start Supplied material

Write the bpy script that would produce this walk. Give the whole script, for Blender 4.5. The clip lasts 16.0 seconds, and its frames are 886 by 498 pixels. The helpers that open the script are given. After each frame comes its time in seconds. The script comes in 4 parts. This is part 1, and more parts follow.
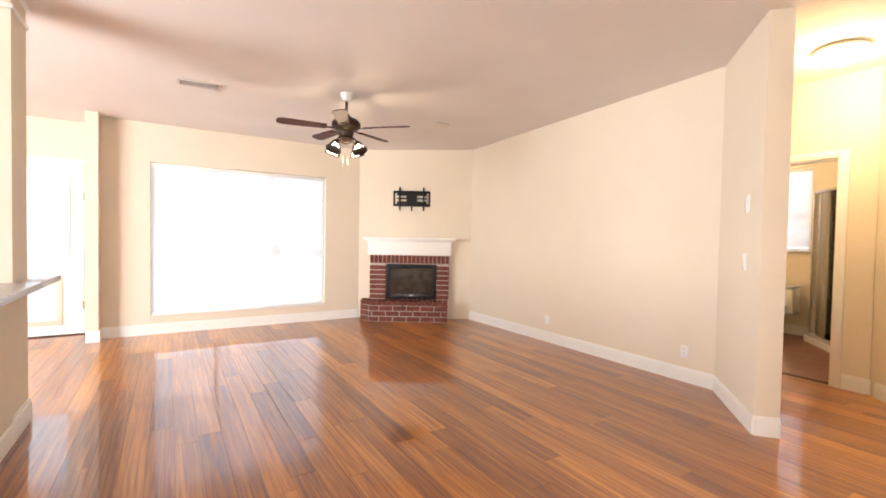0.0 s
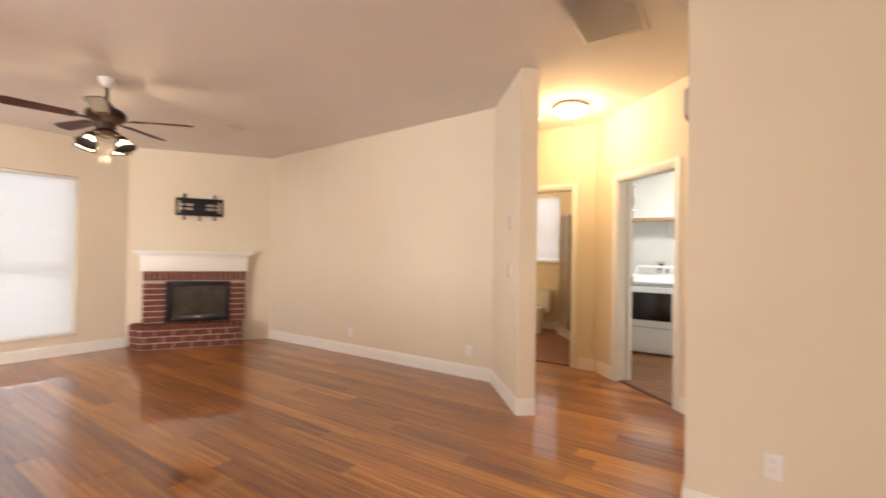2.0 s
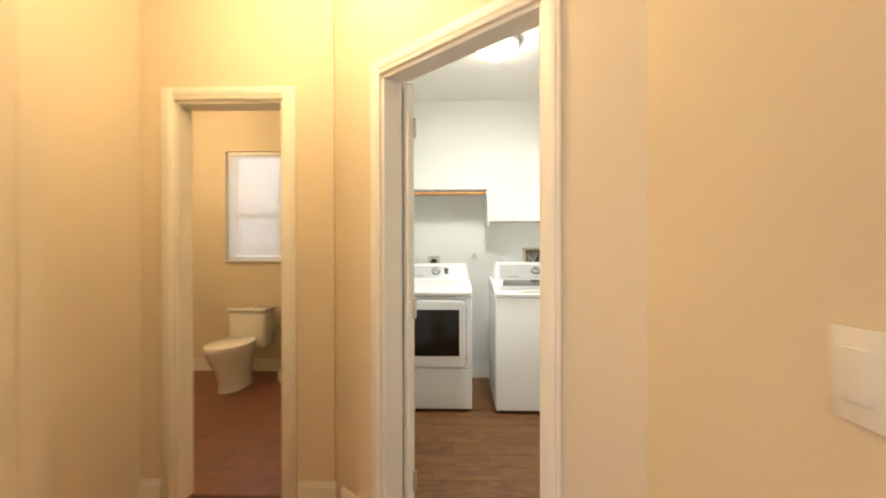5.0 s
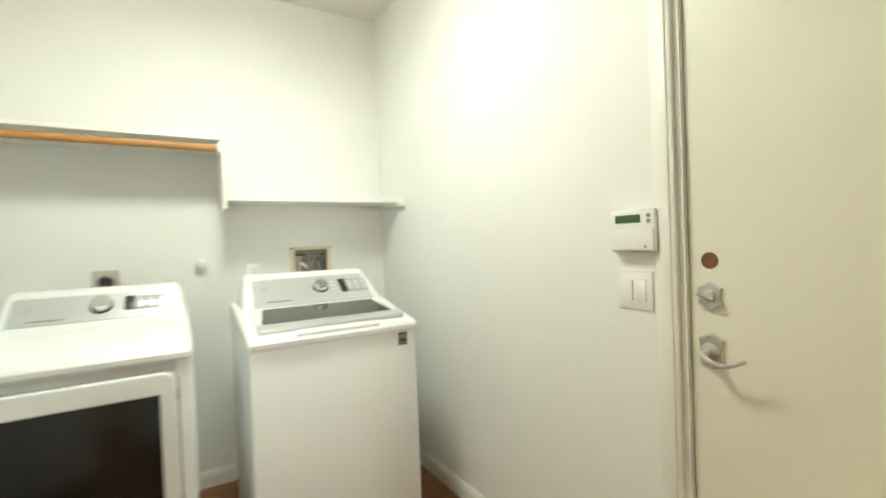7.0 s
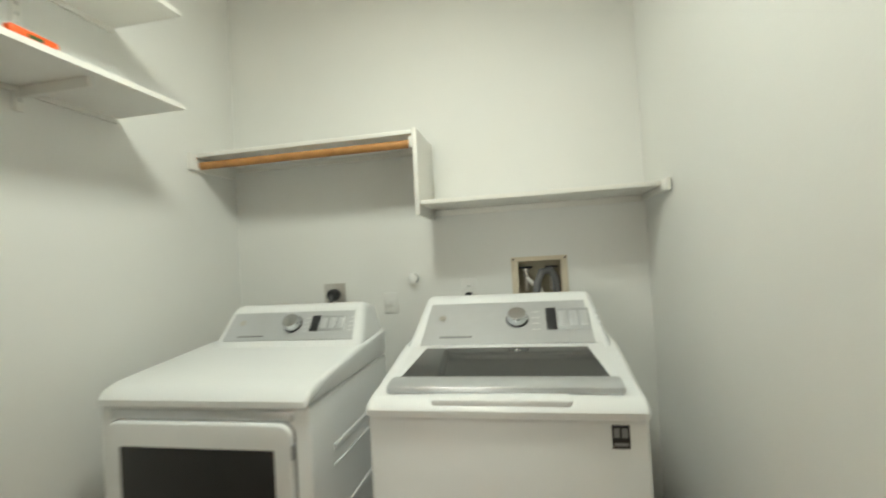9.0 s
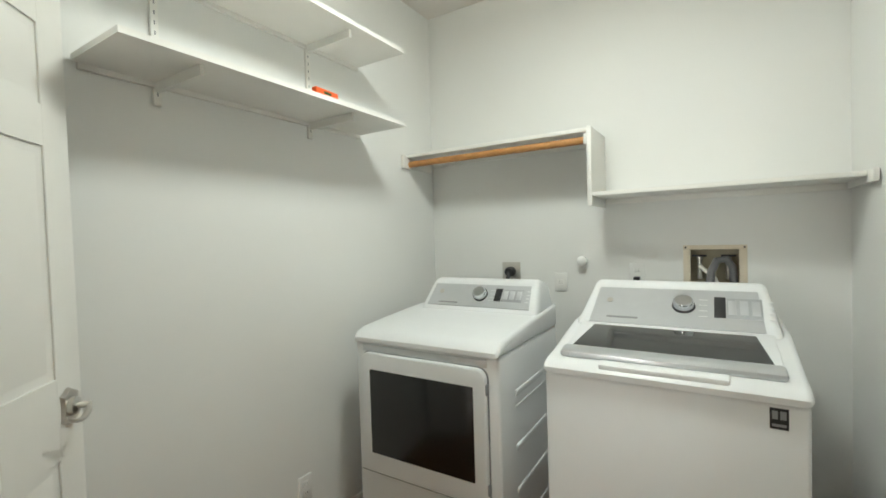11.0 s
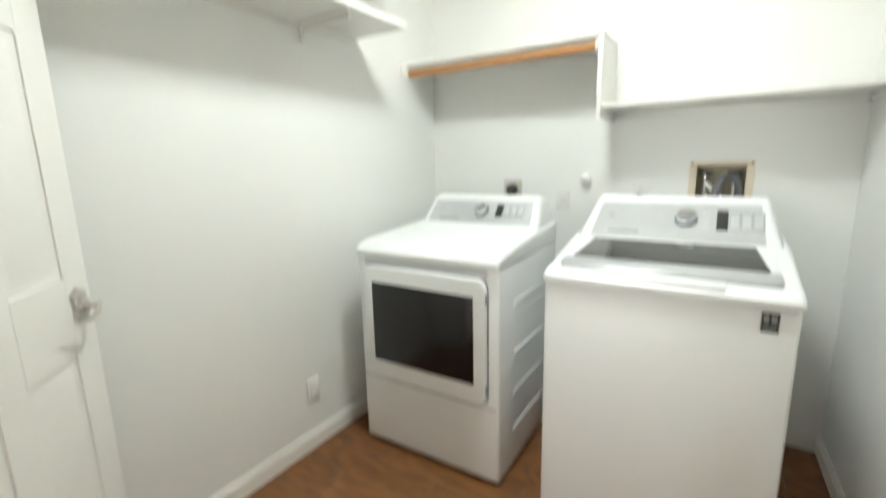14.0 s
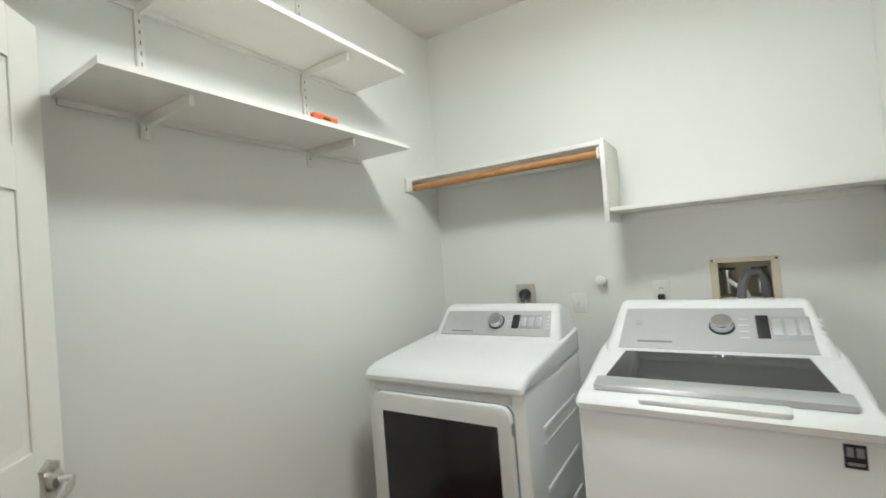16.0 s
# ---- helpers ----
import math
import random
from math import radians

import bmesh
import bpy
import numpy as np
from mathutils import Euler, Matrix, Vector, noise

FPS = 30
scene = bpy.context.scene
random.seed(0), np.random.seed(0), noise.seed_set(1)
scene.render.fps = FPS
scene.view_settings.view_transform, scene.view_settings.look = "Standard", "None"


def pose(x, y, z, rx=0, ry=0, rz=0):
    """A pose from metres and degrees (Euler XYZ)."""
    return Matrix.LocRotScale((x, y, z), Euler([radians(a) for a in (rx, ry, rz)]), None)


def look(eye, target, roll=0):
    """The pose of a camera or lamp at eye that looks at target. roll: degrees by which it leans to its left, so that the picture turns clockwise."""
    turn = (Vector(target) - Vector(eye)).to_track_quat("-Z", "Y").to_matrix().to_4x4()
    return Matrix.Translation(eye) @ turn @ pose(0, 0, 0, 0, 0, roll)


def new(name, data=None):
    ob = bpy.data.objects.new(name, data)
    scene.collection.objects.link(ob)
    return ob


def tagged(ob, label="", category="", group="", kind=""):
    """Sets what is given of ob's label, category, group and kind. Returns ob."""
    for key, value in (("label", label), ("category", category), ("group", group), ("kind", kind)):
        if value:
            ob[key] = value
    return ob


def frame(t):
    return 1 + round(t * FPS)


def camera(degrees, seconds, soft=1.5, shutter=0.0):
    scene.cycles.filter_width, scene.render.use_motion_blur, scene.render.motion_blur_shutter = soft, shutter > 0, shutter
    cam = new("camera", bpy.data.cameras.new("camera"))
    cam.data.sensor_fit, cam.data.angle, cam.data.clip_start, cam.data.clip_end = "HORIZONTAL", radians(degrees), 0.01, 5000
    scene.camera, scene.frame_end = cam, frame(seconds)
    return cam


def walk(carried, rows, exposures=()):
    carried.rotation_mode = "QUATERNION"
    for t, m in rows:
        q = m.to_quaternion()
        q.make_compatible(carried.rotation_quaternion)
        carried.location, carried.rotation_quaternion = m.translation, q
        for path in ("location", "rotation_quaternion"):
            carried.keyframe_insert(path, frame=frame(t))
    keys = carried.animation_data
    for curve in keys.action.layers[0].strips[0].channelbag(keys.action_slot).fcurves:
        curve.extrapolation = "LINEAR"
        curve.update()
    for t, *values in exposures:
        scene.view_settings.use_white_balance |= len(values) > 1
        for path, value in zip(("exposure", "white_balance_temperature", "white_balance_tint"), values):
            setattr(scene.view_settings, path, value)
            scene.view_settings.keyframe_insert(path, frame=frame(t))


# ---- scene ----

end Supplied material

Using the data above, copy each line that contains "path".

**Answer below**
        for path in ("location", "rotation_quaternion"):
            carried.keyframe_insert(path, frame=frame(t))
        for path, value in zip(("exposure", "white_balance_temperature", "white_balance_tint"), values):
            setattr(scene.view_settings, path, value)
            scene.view_settings.keyframe_insert(path, frame=frame(t))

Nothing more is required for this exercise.